# [Available data]
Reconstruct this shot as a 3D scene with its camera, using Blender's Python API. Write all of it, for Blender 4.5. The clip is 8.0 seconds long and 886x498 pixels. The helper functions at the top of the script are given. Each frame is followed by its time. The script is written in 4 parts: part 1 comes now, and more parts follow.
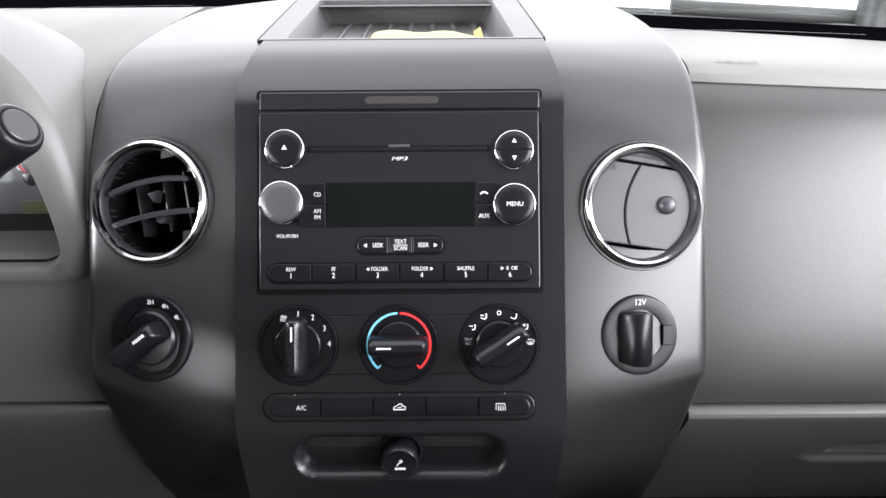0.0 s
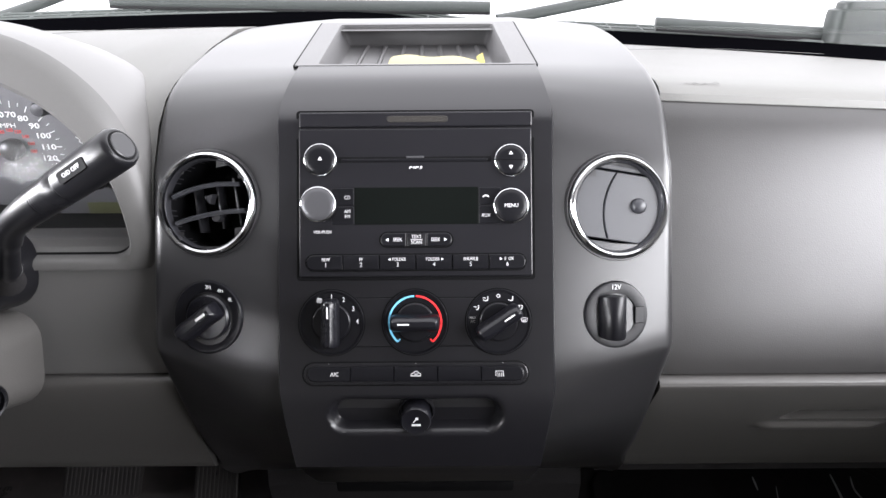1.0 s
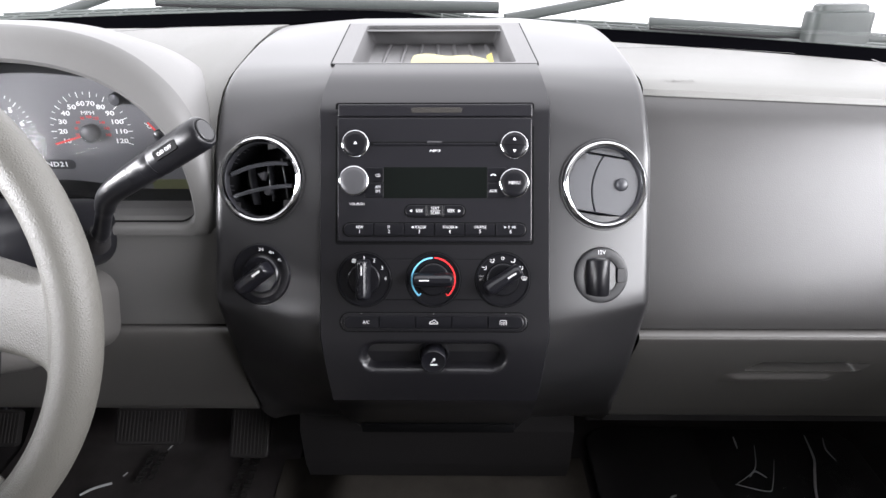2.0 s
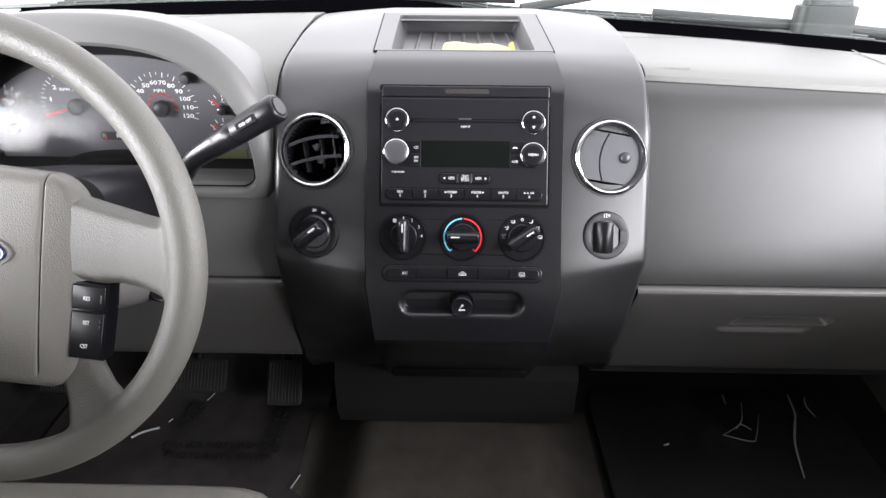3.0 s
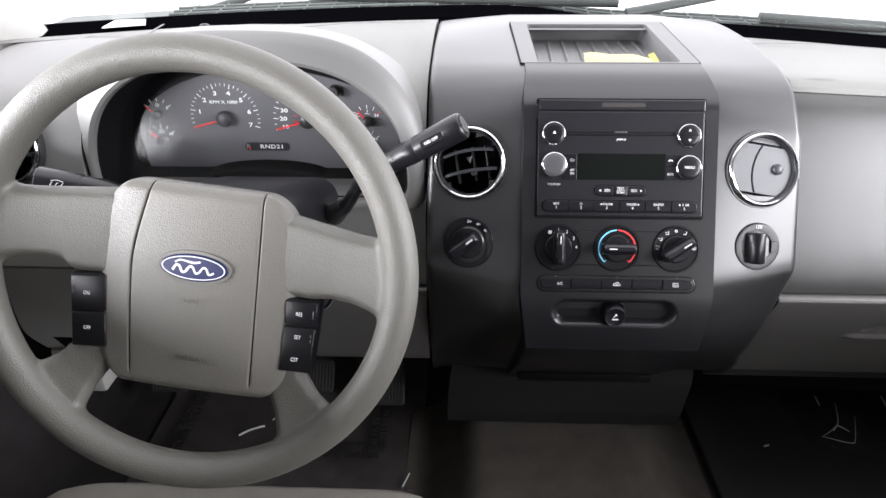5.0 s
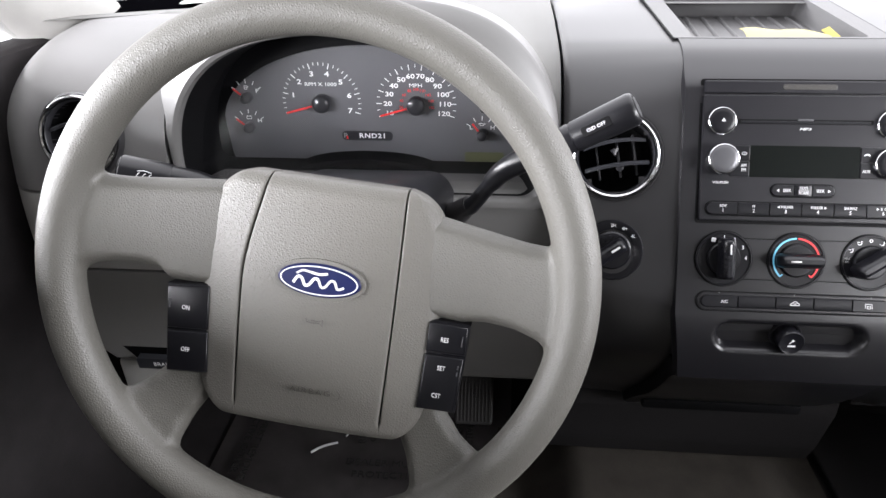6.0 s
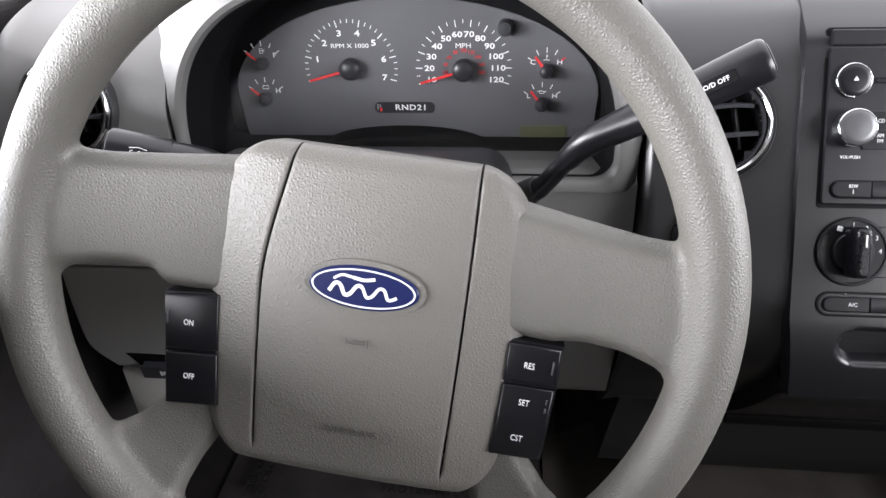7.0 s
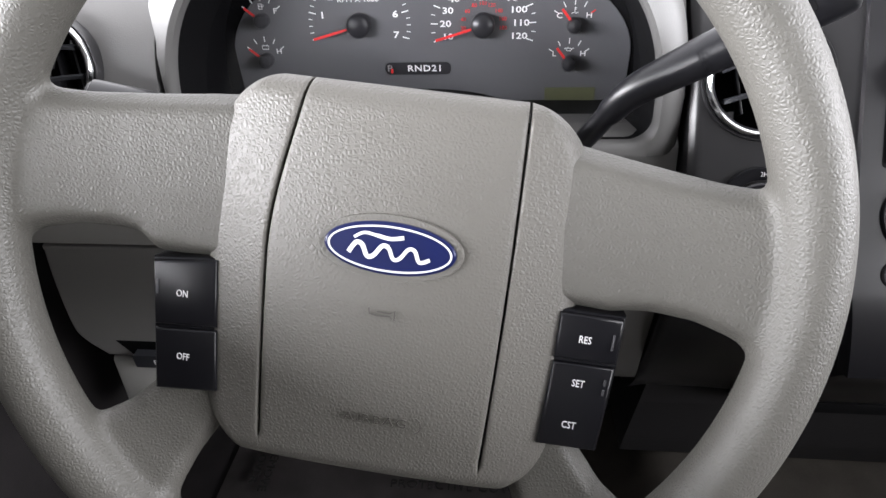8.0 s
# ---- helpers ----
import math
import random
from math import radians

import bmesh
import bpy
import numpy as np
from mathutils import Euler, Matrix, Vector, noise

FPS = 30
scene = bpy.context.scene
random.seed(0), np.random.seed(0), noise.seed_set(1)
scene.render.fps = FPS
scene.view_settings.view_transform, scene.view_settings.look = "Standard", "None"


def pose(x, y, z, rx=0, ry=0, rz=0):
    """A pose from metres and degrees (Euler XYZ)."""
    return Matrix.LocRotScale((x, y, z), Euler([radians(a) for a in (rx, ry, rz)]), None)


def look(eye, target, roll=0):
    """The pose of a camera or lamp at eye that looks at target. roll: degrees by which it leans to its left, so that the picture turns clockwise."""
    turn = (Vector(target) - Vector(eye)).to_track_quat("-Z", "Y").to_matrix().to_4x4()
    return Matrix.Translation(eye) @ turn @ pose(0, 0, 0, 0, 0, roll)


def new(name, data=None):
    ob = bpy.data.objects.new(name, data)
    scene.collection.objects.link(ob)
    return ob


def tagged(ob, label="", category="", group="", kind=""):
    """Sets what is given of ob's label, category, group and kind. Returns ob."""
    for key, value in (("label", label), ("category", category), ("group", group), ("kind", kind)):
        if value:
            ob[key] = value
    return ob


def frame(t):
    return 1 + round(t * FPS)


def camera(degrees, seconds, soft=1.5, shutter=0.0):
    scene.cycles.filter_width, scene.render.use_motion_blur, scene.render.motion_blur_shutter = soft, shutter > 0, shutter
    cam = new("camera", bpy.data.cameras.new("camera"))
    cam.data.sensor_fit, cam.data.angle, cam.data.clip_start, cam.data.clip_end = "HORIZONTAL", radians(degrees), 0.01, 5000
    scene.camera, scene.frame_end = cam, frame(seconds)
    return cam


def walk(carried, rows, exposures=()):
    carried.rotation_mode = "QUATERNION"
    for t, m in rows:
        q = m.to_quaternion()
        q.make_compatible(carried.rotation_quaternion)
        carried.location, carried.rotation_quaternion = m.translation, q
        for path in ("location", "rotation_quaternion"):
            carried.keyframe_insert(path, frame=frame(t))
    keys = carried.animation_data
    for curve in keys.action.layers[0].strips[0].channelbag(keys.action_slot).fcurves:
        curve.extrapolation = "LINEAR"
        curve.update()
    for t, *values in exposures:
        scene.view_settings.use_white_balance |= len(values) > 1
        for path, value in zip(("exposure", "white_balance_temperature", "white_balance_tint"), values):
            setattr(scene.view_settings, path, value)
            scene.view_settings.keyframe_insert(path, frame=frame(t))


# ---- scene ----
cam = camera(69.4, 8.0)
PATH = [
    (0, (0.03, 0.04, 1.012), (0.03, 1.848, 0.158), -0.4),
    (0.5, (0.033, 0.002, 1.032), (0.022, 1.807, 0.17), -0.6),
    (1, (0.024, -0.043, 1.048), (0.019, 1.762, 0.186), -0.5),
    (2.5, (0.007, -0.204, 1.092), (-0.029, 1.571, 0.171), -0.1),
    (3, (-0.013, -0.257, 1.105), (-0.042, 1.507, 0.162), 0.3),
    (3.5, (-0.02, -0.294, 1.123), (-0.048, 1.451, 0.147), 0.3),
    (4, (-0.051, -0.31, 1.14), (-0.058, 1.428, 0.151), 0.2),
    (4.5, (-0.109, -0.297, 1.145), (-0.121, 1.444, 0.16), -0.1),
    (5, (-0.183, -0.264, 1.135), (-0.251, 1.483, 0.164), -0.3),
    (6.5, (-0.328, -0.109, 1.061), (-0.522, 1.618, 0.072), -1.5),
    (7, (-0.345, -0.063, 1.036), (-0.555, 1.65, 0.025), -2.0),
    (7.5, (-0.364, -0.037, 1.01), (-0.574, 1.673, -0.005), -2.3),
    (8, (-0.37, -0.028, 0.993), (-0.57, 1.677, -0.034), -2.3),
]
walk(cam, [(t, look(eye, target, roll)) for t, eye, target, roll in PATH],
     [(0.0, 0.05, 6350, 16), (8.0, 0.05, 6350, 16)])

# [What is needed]
Without the pictures, output the full listing exactly as it stands.

# [Solution for this problem]
Reconstruct this shot as a 3D scene with its camera, using Blender's Python API. Write all of it, for Blender 4.5. The clip is 8.0 seconds long and 886x498 pixels. The helper functions at the top of the script are given. Each frame is followed by its time. The script is written in 4 parts: part 1 comes now, and more parts follow.
0.0 s
1.0 s
2.0 s
3.0 s
5.0 s
6.0 s
7.0 s
8.0 s
# ---- helpers ----
import math
import random
from math import radians

import bmesh
import bpy
import numpy as np
from mathutils import Euler, Matrix, Vector, noise

FPS = 30
scene = bpy.context.scene
random.seed(0), np.random.seed(0), noise.seed_set(1)
scene.render.fps = FPS
scene.view_settings.view_transform, scene.view_settings.look = "Standard", "None"


def pose(x, y, z, rx=0, ry=0, rz=0):
    """A pose from metres and degrees (Euler XYZ)."""
    return Matrix.LocRotScale((x, y, z), Euler([radians(a) for a in (rx, ry, rz)]), None)


def look(eye, target, roll=0):
    """The pose of a camera or lamp at eye that looks at target. roll: degrees by which it leans to its left, so that the picture turns clockwise."""
    turn = (Vector(target) - Vector(eye)).to_track_quat("-Z", "Y").to_matrix().to_4x4()
    return Matrix.Translation(eye) @ turn @ pose(0, 0, 0, 0, 0, roll)


def new(name, data=None):
    ob = bpy.data.objects.new(name, data)
    scene.collection.objects.link(ob)
    return ob


def tagged(ob, label="", category="", group="", kind=""):
    """Sets what is given of ob's label, category, group and kind. Returns ob."""
    for key, value in (("label", label), ("category", category), ("group", group), ("kind", kind)):
        if value:
            ob[key] = value
    return ob


def frame(t):
    return 1 + round(t * FPS)


def camera(degrees, seconds, soft=1.5, shutter=0.0):
    scene.cycles.filter_width, scene.render.use_motion_blur, scene.render.motion_blur_shutter = soft, shutter > 0, shutter
    cam = new("camera", bpy.data.cameras.new("camera"))
    cam.data.sensor_fit, cam.data.angle, cam.data.clip_start, cam.data.clip_end = "HORIZONTAL", radians(degrees), 0.01, 5000
    scene.camera, scene.frame_end = cam, frame(seconds)
    return cam


def walk(carried, rows, exposures=()):
    carried.rotation_mode = "QUATERNION"
    for t, m in rows:
        q = m.to_quaternion()
        q.make_compatible(carried.rotation_quaternion)
        carried.location, carried.rotation_quaternion = m.translation, q
        for path in ("location", "rotation_quaternion"):
            carried.keyframe_insert(path, frame=frame(t))
    keys = carried.animation_data
    for curve in keys.action.layers[0].strips[0].channelbag(keys.action_slot).fcurves:
        curve.extrapolation = "LINEAR"
        curve.update()
    for t, *values in exposures:
        scene.view_settings.use_white_balance |= len(values) > 1
        for path, value in zip(("exposure", "white_balance_temperature", "white_balance_tint"), values):
            setattr(scene.view_settings, path, value)
            scene.view_settings.keyframe_insert(path, frame=frame(t))


# ---- scene ----
cam = camera(69.4, 8.0)
PATH = [
    (0, (0.03, 0.04, 1.012), (0.03, 1.848, 0.158), -0.4),
    (0.5, (0.033, 0.002, 1.032), (0.022, 1.807, 0.17), -0.6),
    (1, (0.024, -0.043, 1.048), (0.019, 1.762, 0.186), -0.5),
    (2.5, (0.007, -0.204, 1.092), (-0.029, 1.571, 0.171), -0.1),
    (3, (-0.013, -0.257, 1.105), (-0.042, 1.507, 0.162), 0.3),
    (3.5, (-0.02, -0.294, 1.123), (-0.048, 1.451, 0.147), 0.3),
    (4, (-0.051, -0.31, 1.14), (-0.058, 1.428, 0.151), 0.2),
    (4.5, (-0.109, -0.297, 1.145), (-0.121, 1.444, 0.16), -0.1),
    (5, (-0.183, -0.264, 1.135), (-0.251, 1.483, 0.164), -0.3),
    (6.5, (-0.328, -0.109, 1.061), (-0.522, 1.618, 0.072), -1.5),
    (7, (-0.345, -0.063, 1.036), (-0.555, 1.65, 0.025), -2.0),
    (7.5, (-0.364, -0.037, 1.01), (-0.574, 1.673, -0.005), -2.3),
    (8, (-0.37, -0.028, 0.993), (-0.57, 1.677, -0.034), -2.3),
]
walk(cam, [(t, look(eye, target, roll)) for t, eye, target, roll in PATH],
     [(0.0, 0.05, 6350, 16), (8.0, 0.05, 6350, 16)])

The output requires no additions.